START Available data
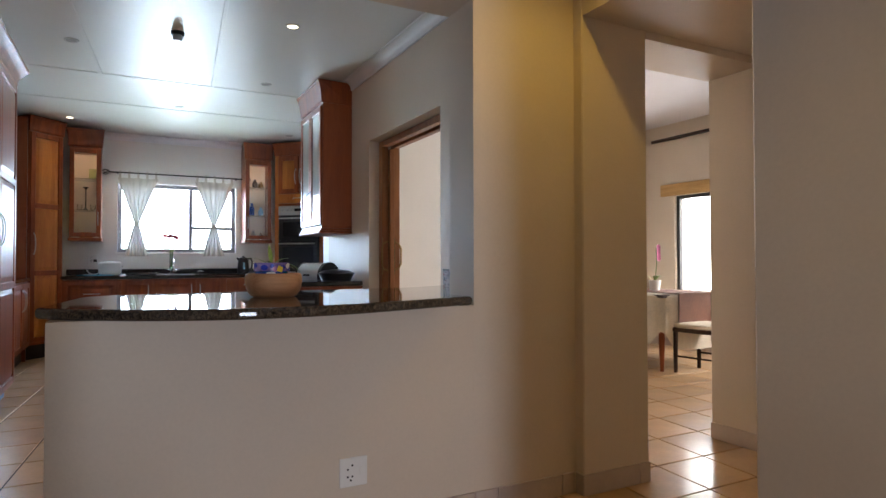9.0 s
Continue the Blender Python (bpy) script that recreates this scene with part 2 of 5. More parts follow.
def granite(name, fleck):
    m = bpy.data.materials.new(name)
    m.use_nodes = True
    n, l = m.node_tree.nodes, m.node_tree.links
    b = n["Principled BSDF"]
    tc = n.new("ShaderNodeTexCoord")
    vo, no = n.new("ShaderNodeTexVoronoi"), n.new("ShaderNodeTexNoise")
    vo.inputs["Scale"].default_value = 300
    no.inputs["Scale"].default_value, no.inputs["Detail"].default_value = 75, 8
    l.new(tc.outputs["Object"], vo.inputs["Vector"])
    l.new(tc.outputs["Object"], no.inputs["Vector"])
    mix = n.new("ShaderNodeMath")
    mix.operation = "MULTIPLY_ADD"
    sep = n.new("ShaderNodeSeparateColor")
    l.new(vo.outputs["Color"], sep.inputs["Color"])
    l.new(sep.outputs["Red"], mix.inputs[0])
    mix.inputs[1].default_value = 0.5
    l.new(no.outputs["Fac"], mix.inputs[2])
    cr = n.new("ShaderNodeValToRGB")
    cr.color_ramp.elements[0].position, cr.color_ramp.elements[0].color = 0.52, (0.010, 0.010, 0.010, 1)
    cr.color_ramp.elements[1].position, cr.color_ramp.elements[1].color = 1.10, (*fleck, 1)
    l.new(mix.outputs[0], cr.inputs["Fac"])
    l.new(cr.outputs["Color"], b.inputs["Base Color"])
    b.inputs["Roughness"].default_value = 0.03
    b.inputs["Specular IOR Level"].default_value = 0.6
    return m


GRANITE = granite("polished_dark_granite", (0.118, 0.086, 0.060))
GRANITE_BLACK = granite("polished_black_granite", (0.035, 0.027, 0.022))


def sheer():
    """Thin white curtain cloth that lets light through."""
    m = bpy.data.materials.new("sheer_curtain_cloth")
    m.use_nodes = True
    n, l = m.node_tree.nodes, m.node_tree.links
    out = n["Material Output"]
    n.remove(n["Principled BSDF"])
    d, t, c = n.new("ShaderNodeBsdfDiffuse"), n.new("ShaderNodeBsdfTranslucent"), n.new("ShaderNodeBsdfTransparent")
    d.inputs["Color"].default_value = t.inputs["Color"].default_value = (0.60, 0.55, 0.47, 1)
    a, e = n.new("ShaderNodeMixShader"), n.new("ShaderNodeMixShader")
    a.inputs[0].default_value, e.inputs[0].default_value = 0.02, 0.008
    l.new(d.outputs[0], a.inputs[1])
    l.new(t.outputs[0], a.inputs[2])
    l.new(a.outputs[0], e.inputs[1])
    l.new(c.outputs[0], e.inputs[2])
    l.new(e.outputs[0], out.inputs["Surface"])
    return m


SHEER = sheer()


# ---------------------------------------------------------------- mesh helpers
def box(bm, x0, x1, y0, y1, z0, z1, bevel=0.0, segs=1):
    v = [bm.verts.new(p) for p in ((x0, y0, z0), (x1, y0, z0), (x1, y1, z0), (x0, y1, z0), (x0, y0, z1), (x1, y0, z1), (x1, y1, z1), (x0, y1, z1))]
    f = [bm.faces.new([v[i] for i in q]) for q in ((3, 2, 1, 0), (4, 5, 6, 7), (0, 1, 5, 4), (1, 2, 6, 5), (2, 3, 7, 6), (3, 0, 4, 7))]
    if bevel:
        edges = list({e for q in f for e in q.edges})
        bmesh.ops.bevel(bm, geom=edges, offset=bevel, segments=segs, affect="EDGES", profile=0.5)
    return bm


def lathe(bm, profile, cx=0.0, cy=0.0, segs=32):
    """Turns (radius, z) pairs round the z axis."""
    rings = []
    for r, z in profile:
        if r < 1e-6:
            rings.append([bm.verts.new((cx, cy, z))])
        else:
            rings.append([bm.verts.new((cx + r * math.cos(2 * math.pi * k / segs), cy + r * math.sin(2 * math.pi * k / segs), z)) for k in range(segs)])
    for a, b in zip(rings, rings[1:]):
        for k in range(segs):
            j = (k + 1) % segs
            if len(a) == 1 and len(b) == 1:
                continue
            if len(a) == 1:
                bm.faces.new((a[0], b[j], b[k]))
            elif len(b) == 1:
                bm.faces.new((a[k], a[j], b[0]))
            else:
                bm.faces.new((a[k], a[j], b[j], b[k]))
    return bm


def tube(bm, pts, r, segs=8, taper=1.0):
    """A round rod along a line of points."""
    pts = [Vector(p) for p in pts]
    rings = []
    up = Vector((0.13, 0.37, 0.92))
    for i, p in enumerate(pts):
        d = (pts[min(i + 1, len(pts) - 1)] - pts[max(i - 1, 0)]).normalized()
        a = d.cross(up).normalized()
        if a.length < 0.5:
            a = d.cross(Vector((1, 0, 0))).normalized()
        b = d.cross(a)
        rr = r * (1 + (taper - 1) * i / max(1, len(pts) - 1))
        rings.append([bm.verts.new(p + rr * (a * math.cos(2 * math.pi * k / segs) + b * math.sin(2 * math.pi * k / segs))) for k in range(segs)])
    for a, b in zip(rings, rings[1:]):
        for k in range(segs):
            j = (k + 1) % segs
            bm.faces.new((a[k], a[j], b[j], b[k]))
    bm.faces.new(rings[0][::-1])
    bm.faces.new(rings[-1])
    return bm


def prism(bm, outline, z0, z1):
    """An outline in x, y drawn up from z0 to z1."""
    a = [bm.verts.new((x, y, z0)) for x, y in outline]
    b = [bm.verts.new((x, y, z1)) for x, y in outline]
    bm.faces.new(a[::-1])
    bm.faces.new(b)
    for i in range(len(a)):
        j = (i + 1) % len(a)
        bm.faces.new((a[i], a[j], b[j], b[i]))
    return bm


def extrude_profile(bm, profile, axis, a0, a1):
    """A closed profile of (u, z) drawn along x or y; u is the other one."""
    def at(u, z, s):
        return (s, u, z) if axis == "x" else (u, s, z)
    a = [bm.verts.new(at(u, z, a0)) for u, z in profile]
    b = [bm.verts.new(at(u, z, a1)) for u, z in profile]
    bm.faces.new(a[::-1])
    bm.faces.new(b)
    for i in range(len(a)):
        j = (i + 1) % len(a)
        bm.faces.new((a[i], a[j], b[j], b[i]))
    return bm


def mesh_of(name, bm, mat, smooth=False):
    bmesh.ops.recalc_face_normals(bm, faces=bm.faces[:])
    me = bpy.data.meshes.new(name)
    bm.to_mesh(me)
    bm.free()
    me.materials.append(mat)
    if smooth:
        for p in me.polygons:
            p.use_smooth = True
        me.set_sharp_from_angle(angle=radians(40))
    return me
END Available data
■ **Exercise aim**
Quote the preceding listing precisely and completely, omitting its images.

■ **Solution to this exercise**
9.0 s
Continue the Blender Python (bpy) script that recreates this scene with part 2 of 5. More parts follow.
def granite(name, fleck):
    m = bpy.data.materials.new(name)
    m.use_nodes = True
    n, l = m.node_tree.nodes, m.node_tree.links
    b = n["Principled BSDF"]
    tc = n.new("ShaderNodeTexCoord")
    vo, no = n.new("ShaderNodeTexVoronoi"), n.new("ShaderNodeTexNoise")
    vo.inputs["Scale"].default_value = 300
    no.inputs["Scale"].default_value, no.inputs["Detail"].default_value = 75, 8
    l.new(tc.outputs["Object"], vo.inputs["Vector"])
    l.new(tc.outputs["Object"], no.inputs["Vector"])
    mix = n.new("ShaderNodeMath")
    mix.operation = "MULTIPLY_ADD"
    sep = n.new("ShaderNodeSeparateColor")
    l.new(vo.outputs["Color"], sep.inputs["Color"])
    l.new(sep.outputs["Red"], mix.inputs[0])
    mix.inputs[1].default_value = 0.5
    l.new(no.outputs["Fac"], mix.inputs[2])
    cr = n.new("ShaderNodeValToRGB")
    cr.color_ramp.elements[0].position, cr.color_ramp.elements[0].color = 0.52, (0.010, 0.010, 0.010, 1)
    cr.color_ramp.elements[1].position, cr.color_ramp.elements[1].color = 1.10, (*fleck, 1)
    l.new(mix.outputs[0], cr.inputs["Fac"])
    l.new(cr.outputs["Color"], b.inputs["Base Color"])
    b.inputs["Roughness"].default_value = 0.03
    b.inputs["Specular IOR Level"].default_value = 0.6
    return m


GRANITE = granite("polished_dark_granite", (0.118, 0.086, 0.060))
GRANITE_BLACK = granite("polished_black_granite", (0.035, 0.027, 0.022))


def sheer():
    """Thin white curtain cloth that lets light through."""
    m = bpy.data.materials.new("sheer_curtain_cloth")
    m.use_nodes = True
    n, l = m.node_tree.nodes, m.node_tree.links
    out = n["Material Output"]
    n.remove(n["Principled BSDF"])
    d, t, c = n.new("ShaderNodeBsdfDiffuse"), n.new("ShaderNodeBsdfTranslucent"), n.new("ShaderNodeBsdfTransparent")
    d.inputs["Color"].default_value = t.inputs["Color"].default_value = (0.60, 0.55, 0.47, 1)
    a, e = n.new("ShaderNodeMixShader"), n.new("ShaderNodeMixShader")
    a.inputs[0].default_value, e.inputs[0].default_value = 0.02, 0.008
    l.new(d.outputs[0], a.inputs[1])
    l.new(t.outputs[0], a.inputs[2])
    l.new(a.outputs[0], e.inputs[1])
    l.new(c.outputs[0], e.inputs[2])
    l.new(e.outputs[0], out.inputs["Surface"])
    return m


SHEER = sheer()


# ---------------------------------------------------------------- mesh helpers
def box(bm, x0, x1, y0, y1, z0, z1, bevel=0.0, segs=1):
    v = [bm.verts.new(p) for p in ((x0, y0, z0), (x1, y0, z0), (x1, y1, z0), (x0, y1, z0), (x0, y0, z1), (x1, y0, z1), (x1, y1, z1), (x0, y1, z1))]
    f = [bm.faces.new([v[i] for i in q]) for q in ((3, 2, 1, 0), (4, 5, 6, 7), (0, 1, 5, 4), (1, 2, 6, 5), (2, 3, 7, 6), (3, 0, 4, 7))]
    if bevel:
        edges = list({e for q in f for e in q.edges})
        bmesh.ops.bevel(bm, geom=edges, offset=bevel, segments=segs, affect="EDGES", profile=0.5)
    return bm


def lathe(bm, profile, cx=0.0, cy=0.0, segs=32):
    """Turns (radius, z) pairs round the z axis."""
    rings = []
    for r, z in profile:
        if r < 1e-6:
            rings.append([bm.verts.new((cx, cy, z))])
        else:
            rings.append([bm.verts.new((cx + r * math.cos(2 * math.pi * k / segs), cy + r * math.sin(2 * math.pi * k / segs), z)) for k in range(segs)])
    for a, b in zip(rings, rings[1:]):
        for k in range(segs):
            j = (k + 1) % segs
            if len(a) == 1 and len(b) == 1:
                continue
            if len(a) == 1:
                bm.faces.new((a[0], b[j], b[k]))
            elif len(b) == 1:
                bm.faces.new((a[k], a[j], b[0]))
            else:
                bm.faces.new((a[k], a[j], b[j], b[k]))
    return bm


def tube(bm, pts, r, segs=8, taper=1.0):
    """A round rod along a line of points."""
    pts = [Vector(p) for p in pts]
    rings = []
    up = Vector((0.13, 0.37, 0.92))
    for i, p in enumerate(pts):
        d = (pts[min(i + 1, len(pts) - 1)] - pts[max(i - 1, 0)]).normalized()
        a = d.cross(up).normalized()
        if a.length < 0.5:
            a = d.cross(Vector((1, 0, 0))).normalized()
        b = d.cross(a)
        rr = r * (1 + (taper - 1) * i / max(1, len(pts) - 1))
        rings.append([bm.verts.new(p + rr * (a * math.cos(2 * math.pi * k / segs) + b * math.sin(2 * math.pi * k / segs))) for k in range(segs)])
    for a, b in zip(rings, rings[1:]):
        for k in range(segs):
            j = (k + 1) % segs
            bm.faces.new((a[k], a[j], b[j], b[k]))
    bm.faces.new(rings[0][::-1])
    bm.faces.new(rings[-1])
    return bm


def prism(bm, outline, z0, z1):
    """An outline in x, y drawn up from z0 to z1."""
    a = [bm.verts.new((x, y, z0)) for x, y in outline]
    b = [bm.verts.new((x, y, z1)) for x, y in outline]
    bm.faces.new(a[::-1])
    bm.faces.new(b)
    for i in range(len(a)):
        j = (i + 1) % len(a)
        bm.faces.new((a[i], a[j], b[j], b[i]))
    return bm


def extrude_profile(bm, profile, axis, a0, a1):
    """A closed profile of (u, z) drawn along x or y; u is the other one."""
    def at(u, z, s):
        return (s, u, z) if axis == "x" else (u, s, z)
    a = [bm.verts.new(at(u, z, a0)) for u, z in profile]
    b = [bm.verts.new(at(u, z, a1)) for u, z in profile]
    bm.faces.new(a[::-1])
    bm.faces.new(b)
    for i in range(len(a)):
        j = (i + 1) % len(a)
        bm.faces.new((a[i], a[j], b[j], b[i]))
    return bm


def mesh_of(name, bm, mat, smooth=False):
    bmesh.ops.recalc_face_normals(bm, faces=bm.faces[:])
    me = bpy.data.meshes.new(name)
    bm.to_mesh(me)
    bm.free()
    me.materials.append(mat)
    if smooth:
        for p in me.polygons:
            p.use_smooth = True
        me.set_sharp_from_angle(angle=radians(40))
    return me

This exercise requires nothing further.